Gift aid is a way for charities and charity donators to reclaim an amount of tax on charitable donations. An extra 28p on every pound donated to charity can be claimed using Gift Aid.
What Exactly is Gift Aid?
Charitable donators can boost the amount they give by signing up for Gift Aid through the HM Revenues and Customs. Gift Aid is basically a way to reclaim an amount of tax on charitable donations. The scheme is open to all charity donators who pay UK tax. Gift Aid is one of the easiest ways to increase the amount given to a charity by almost a third of the original donation. This tax effective scheme can be applied to one off donations or regular contributions over a period of time.
How Much Can be Claimed With Gift Aid?
Using Gift Aid will increase the charitable contribution by 28p for every one pound donated, although the exact amount will depend on the tax rate. For UK tax payers the basic tax rate is 20%; for every £10 given to charity a further £2.50 can be given to the charity.
Will Higher Tax Payers be Able to Give More?
Tax payers who pay 40% tax can claim the difference between the 20% tax rate and the 40%. Reclaiming is made on the gross amount; the total amount donated. Those who pay the highest 50% tax rate will be able to reclaim 37p on every pound donated. Donators will need to keep detailed records of the Gift Aid donations over each tax year. This can be detailed on an annual tax return form or on a P810 tax review.
Can the Charity Deal With Reclaiming the Tax?
Charitable organisations can reclaim the tax on behalf of the donator. This is usually undertaken by completing a declaration form provided by the donator’s favoured charity. By completing the charity’s declaration the charity itself can then claim the tax refund. The charities can also reclaim the additional transitional relief for any donations made before the 6th April 2008.

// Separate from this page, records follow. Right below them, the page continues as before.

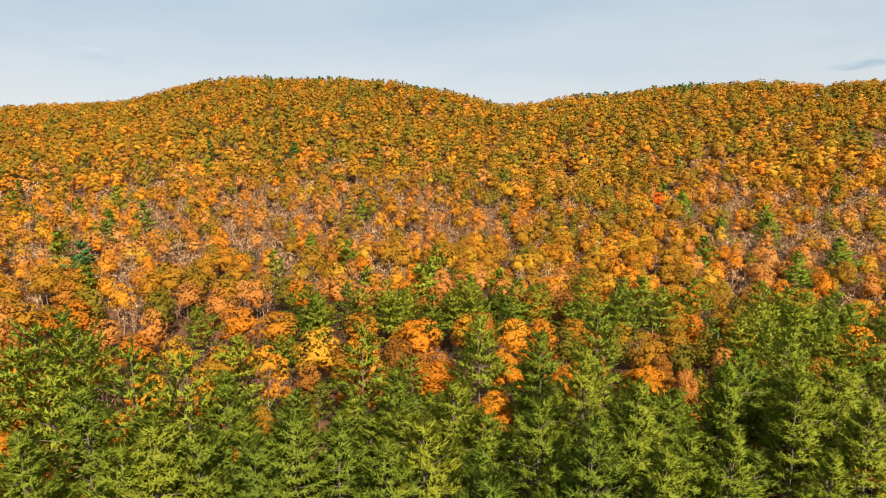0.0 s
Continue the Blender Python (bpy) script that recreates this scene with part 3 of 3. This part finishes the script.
def kind_at(rng, x, y, b, r, s):
    """The kind of tree that grows at a place, by bearing, distance and height on the slope."""
    edge = np.interp(b, [p for p, _ in PINE_EDGE], [q for _, q in PINE_EDGE]) + rng.normal() * 9
    if r < edge:
        belt = float(np.clip((r - 104 - 30 * np.clip((-b - 12) / 12, 0, 1)) / 8, 0, 1) * np.clip((164 - r) / 8, 0, 1) * np.clip((34 - b) / 12, 0, 1))
        spots = float(np.clip((r - 104) / 6, 0, 1) * np.clip((140 - r) / 6, 0, 1) * np.clip((42 - b) / 6, 0, 1)) * 0.5
        belt = max(belt, spots) if -90 < b else 0.0
        west = float(np.clip((-b - 20) / 10, 0, 1))
        fresh = float(np.clip((b - 38) / 28, 0, 0.7))
        cool = float(np.clip((b - 58) / 30, 0, 1) * np.clip((r - 120) / 90, 0, 1))
        return choose(rng, {
            "dark_pine": 0.34 * cool, "green_pine": 0.85 * fresh * (1 - 0.5 * cool), "pine": max(0.03, 0.90 * (1 - fresh) - 0.82 * belt), "russet": 0.03 + 0.05 * belt, "gold": 0.02 + 0.30 * belt, "orange": 0.015 + 0.38 * belt,
            "olive": 0.03 + 0.03 * belt, "yellow": 0.005 + 0.08 * belt, "bare": 0.03 + (0.05 + 0.2 * west) * belt})
    if b > 99 and r > edge:
        if within(PLANTATION, b, r):
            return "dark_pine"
        if r > 1350:
            z = float(land(x, y))
            # farthest hills: mostly the blue-tinted dark_pine, in place of distance haze
            if r > 2120:
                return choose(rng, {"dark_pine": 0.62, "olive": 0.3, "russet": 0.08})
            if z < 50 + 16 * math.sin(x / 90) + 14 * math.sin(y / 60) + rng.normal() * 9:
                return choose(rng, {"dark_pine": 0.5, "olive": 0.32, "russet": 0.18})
            return choose(rng, {"russet": 0.46, "gold": 0.14, "olive": 0.34, "dark_pine": 0.06})
        near = float(np.clip((620 - r) / 160, 0, 1))
        return choose(rng, {"gold": 0.14 + 0.04 * near, "olive": 0.20 + 0.10 * near, "orange": 0.10 - 0.05 * near, "yellow": 0.04, "salmon": 0.09 - 0.08 * near, "bare": 0.34 - 0.06 * near, "dark_pine": 0.08 + 0.20 * near, "russet": 0.05})
    low = float(np.clip(1 - (s - 0.20) / 0.28, 0, 1))
    grove = float(bump(b, s, 21, 0.07, 10, 0.12) + 0.7 * bump(b, s, 52, 0.08, 7, 0.05))
    # eastward, darker olive and russet crowns replace gold to imitate a cloud's shadow
    shade = float(np.clip((b - 44) / 22, 0, 1))
    strip = float(bump(b, s, 33, 0.22, 6, 0.25) + 0.8 * bump(b, s, 52, 0.35, 5, 0.12))
    w = {
        "gold": 0.50 - 0.38 * low + 0.42 * grove - 0.34 * shade * (1 - low),
        "olive": 0.36 - 0.24 * low + 0.30 * shade,
        "orange": 0.09 + 0.10 * low + 0.35 * grove,
        "yellow": 0.03 + 0.07 * low + 0.22 * grove,
        "salmon": (0.01 + 0.17 * low) * (1 - shade) * (1 - grove),
        "russet": 0.03 + 0.30 * shade,
        "bare": 0.02 + (0.42 * low + 0.3 * strip) * (1 - 0.75 * min(1, grove)),
        "red": 0.0005 + 0.002 * low,
        "pine": 0.03 * low * (1 - shade),
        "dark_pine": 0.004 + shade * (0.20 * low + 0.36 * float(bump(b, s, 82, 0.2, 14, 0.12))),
    }
    for pb, ps, hb, hs, mixture in PATCHES_WEST + PATCHES_EAST:
        here = float(np.exp(-(((b - pb) / hb) ** 2 + ((s - ps) / hs) ** 2) ** 1.5)) * 0.92
        if here > 0.02:
            for k in w:
                w[k] = max(0.0, w[k]) * (1 - here) + here * MIXTURES[mixture].get(k, 0.0)
    if 0.955 < s < 1.05 and (-13 < b < 7 or 15 < b < 27 or 46 < b < 76):
        w["dark_pine"] = 0.75 if b > 40 else 0.4
    return choose(rng, w)


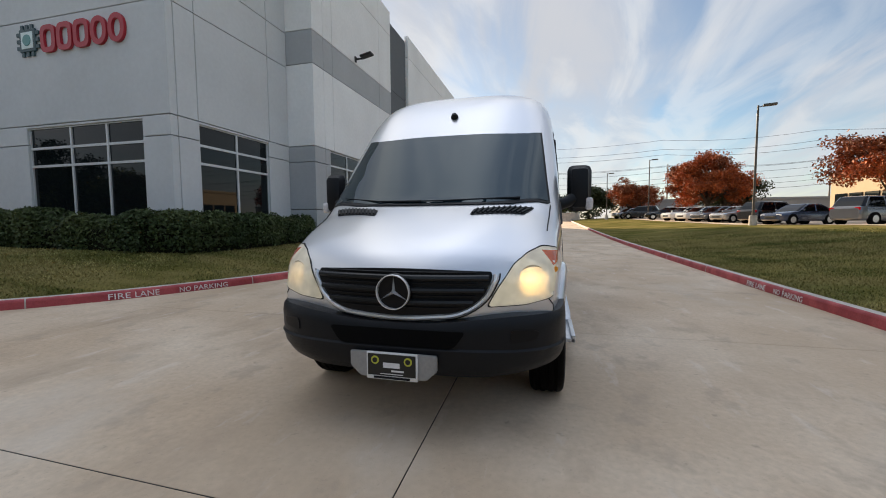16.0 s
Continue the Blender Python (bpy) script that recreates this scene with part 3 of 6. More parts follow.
# west side: the return beside the office corner, bays and dark columns
for z0, z1, mat in BANDS:
    wall_box((7.63, -5.35, z0 + gj), (8.98, -4.60, z1 - gj), mat)
WIN3 = (-8.65, -5.75)
for z0, z1, mat in BANDS[3:]:
    for a, b in ((-10.8, -6.05), (-6.05, -5.35)):
        wall_box((7.63, a + gj, z0 + gj), (7.85, b - gj, z1 - gj), mat)
    wall_box((7.63, -12.42 + gj, z0 + gj), (7.85, -10.8 - gj, z1 - gj), mat)
for z0, z1, mat in BANDS[:3]:
    wall_box((7.63, -12.42 + gj, z0 + gj), (7.85, WIN3[0] - gj, z1 - gj), mat)
    wall_box((7.63, WIN3[1] + gj, z0 + gj), (7.85, -5.35 - gj, z1 - gj), mat)
wall_box((7.64, WIN3[0], B0), (7.84, WIN3[1], 0.95), M_PMID)
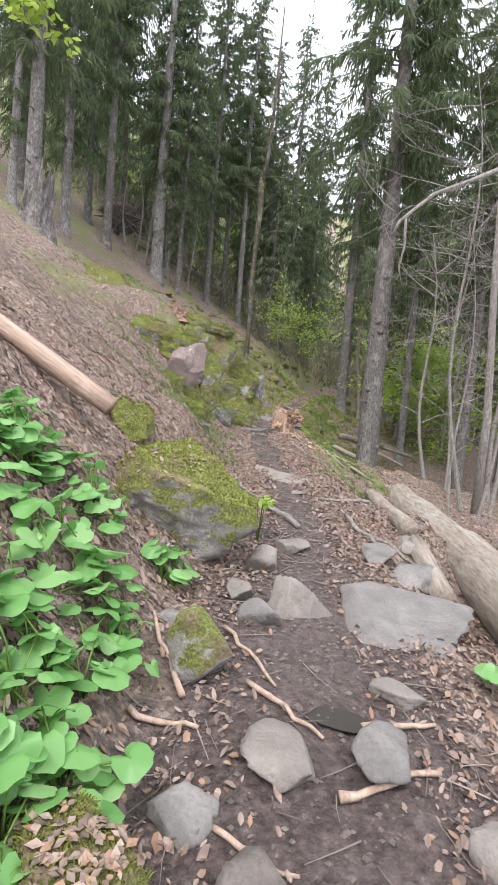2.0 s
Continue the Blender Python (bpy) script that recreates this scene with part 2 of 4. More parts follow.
NEEDLE = leaf_material("spruce_needles", [(0.085, 0.12, 0.058), (0.125, 0.17, 0.08), (0.165, 0.21, 0.10)], 0.5, 0.7)
# the same needles made paler: distance haze put into the colour
NEEDLE_HAZED = leaf_material("hazed_spruce_needles", [(0.15, 0.195, 0.11), (0.21, 0.255, 0.145)], 0.5, 0.7)
BEECH = leaf_material("young_beech_leaves", [(0.30, 0.46, 0.06), (0.42, 0.58, 0.10), (0.50, 0.62, 0.16)], 0.55)
BEECH_FAR = leaf_material("far_spring_leaves", [(0.13, 0.16, 0.07), (0.20, 0.25, 0.09), (0.17, 0.18, 0.10)], 0.45)
BUTTERBUR = leaf_material("butterbur_leaves", [(0.16, 0.38, 0.10), (0.22, 0.45, 0.14), (0.30, 0.52, 0.20)], 0.4, 0.4, True)
LITTER = leaf_material("dead_beech_leaves", [(0.10, 0.072, 0.058), (0.32, 0.235, 0.19), (0.17, 0.12, 0.095), (0.43, 0.33, 0.27), (0.24, 0.17, 0.135), (0.38, 0.28, 0.22), (0.36, 0.21, 0.125), (0.13, 0.095, 0.08)], 0.12, 0.6)
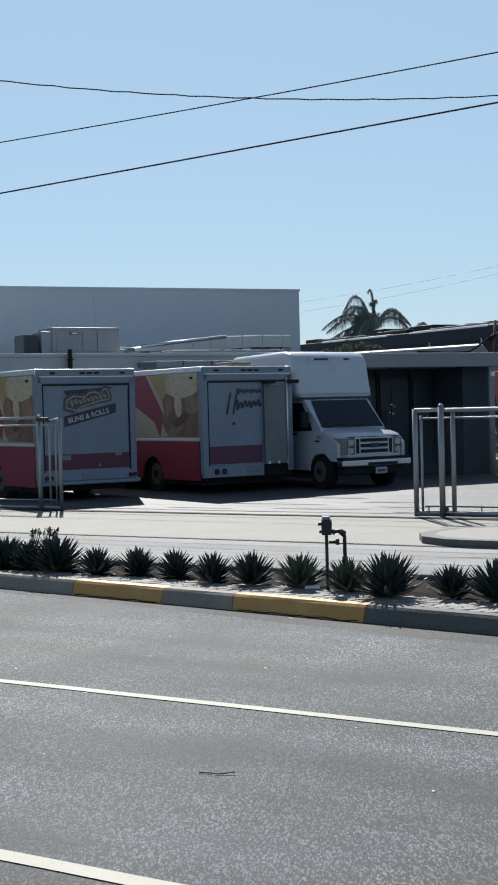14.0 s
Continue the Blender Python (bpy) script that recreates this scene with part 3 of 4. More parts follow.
decal("small_mark", [(0.76, 1.52), (0.82, 1.52), (0.82, 1.59), (0.76, 1.59)], M["navy"], t2, "y", -0.009)
door = part("louvred_door", B((1.56, 2.20, -0.10, -0.05, 0.66, 2.44), bev=0.02), M["louvre"], t2, "grey louvred folding door")
for k in range(26):
    z = 0.80 + k * 0.062
    bm = bmesh.new()
    prism(bm, [(-0.10, z), (-0.128, z - 0.012), (-0.10, z + 0.045)], "x", 1.60, 2.06)
    part("slat", bm, M["louvre"], door)
part("door_bar", tube(bmesh.new(), (2.13, -0.13, 0.62), (2.13, -0.13, 2.5), 0.02), M["trim_alu"], door)
part("door_arm", B((1.54, 1.74, -0.28, -0.05, 2.40, 2.46), bev=0.01), M["black"], door)
part("door_arm", B((2.12, 2.42, -0.20, -0.05, 2.40, 2.48), bev=0.01), M["black"], door)
for x in (1.60, 1.85, 2.10):
    part("hinge_foot", B((x, x + 0.05, -0.14, -0.05, 0.66, 0.72)), M["trim_alu"], door)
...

Will Large Amounts of Personal Information be Held by the Charity?
If the donator decides to use the charity’s Gift Aid declaration then some information will be required. The amount of information required is minimal. Details will include name, address and telephone number. An email address will usually also be required. The declaration may contain a statement that donators wish all donations made in the future and past four years to be treated as Gift Aid donations. This means that the charity can then reclaim the tax for past and future donations.
Do I Have to Give All of My Tax Refund to Charity?
It is entirely up to the individual if they wish to give their own charity tax refund to the charity. The donator can decide they wish to give either part or all of their refund to a charity. The tax refund can be sent directly to the charity of choice by advising the HMRC of this. Again, this can be indicated on a self-assessment tax form. If the refund is donated as a Gift Aid then the refund and a Gift Aid tax repayment will be sent directly to the chosen charity.
How Do I Know if I Qualify For Gift Aid?
Donators must pay UK income tax or capital gains tax in order to qualify for Gift Aid. This means that for every one pound donated to charity, 25p must have been paid in income or capital gains tax during the same financial year. Before April 2008 the amount paid in tax would have to be 28p. If these requirements are met then the donator would qualify under the stipulations of the Gift Aid scheme.
Can Gift Aid be Applied to All Charities?
Yes, Gift Aid is open to all charitable organisations no matter how big or small they are. Gift Aid also applies to Community Amateur Sports Clubs (CASC). All charities should take advantage of this cost effective scheme to increase the amount of money that can be brought in. Charities that are involved with Gift Aid will usually be indicated by the Gift Aid logo. It is quite simple for charities themselves to start using this scheme simply by contacting the HM Revenues and Customs.